Within this article we will help you reassess your long term care planning.
1 in 10 of us will face care costs in excess of £100,000. Worse still, if you suffer with a long-term chronic condition such as dementia you could face unlimited care costs. But will the government’s proposed Care Bill really help?
What the Care Bill means for you
The new funding regime comes in to force from April 2016 and in a nutshell:
- There will be cap on care costs you pay over your lifetime: This will be set at £72,000. But beware as it does not cover ‘general living costs’. In your own home you remain responsible for non-care costs such as rent and utilities, so in residential care this will be no different. You will have to pay a contribution of around £12,000 a year towards meetings these expenses.
- The cap doesn’t cover everything: The cap is not calculated on what you pay for care, but on what the local authority responsible would pay.
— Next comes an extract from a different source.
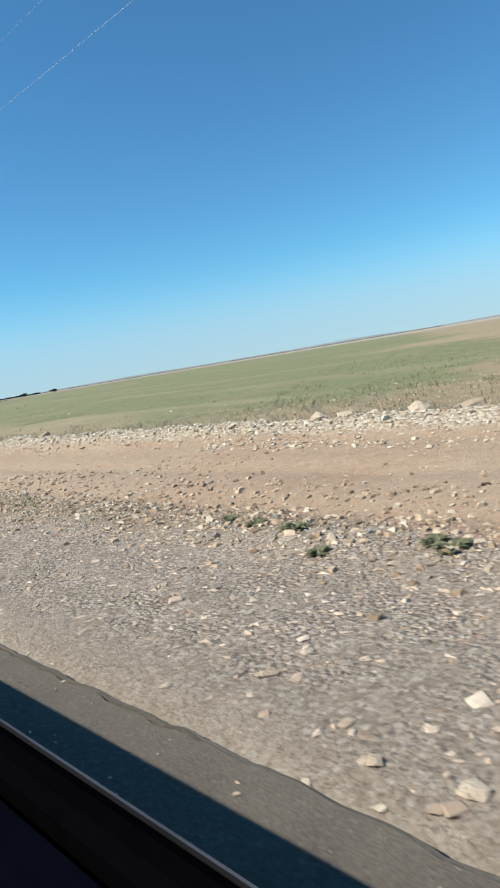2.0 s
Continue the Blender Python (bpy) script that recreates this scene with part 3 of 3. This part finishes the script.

This means that in practice you are likely to spend much more than £72,000 before reaching the cap, unless you are willing to live in the most basic accommodation available.
- How much capital you can hold before you start paying: If you have capital of more than around £17,000 you will have to make a contribution to your care costs until either the cap is reached or your capital falls below £17,000.
- At what point you won’t receive support: If you have more than around £118,000 capital you will have to meet all your care costs until the cap is reached and your capital falls below the threshold.
- Deferring payments: Local authorities will allow you to defer paying for care in your lifetime through a ‘deferred payments scheme’. This avoids you having to sell your home to settle care fees, which can be repaid on your death.
Create a Plan
The authors of the Care Bill admit that the existing law is outdated and confusing; that the situation is unfair and must be changed. I agree. The changes should provide more clarity around what you are liable to pay towards your care costs over your lifetime, but careful planning is still needed to make sure you can afford the quality of care you may need, and will probably want.
Care fees planning is just one element of a proper Financial Plan, which can give you confidence you can afford to live the lifestyle you want. The importance of being happy, comfortable and fulfilled does not diminish as you get older. In fact for many people it becomes more important. So make sure you have a plan for your future, and the confidence you can fulfil it.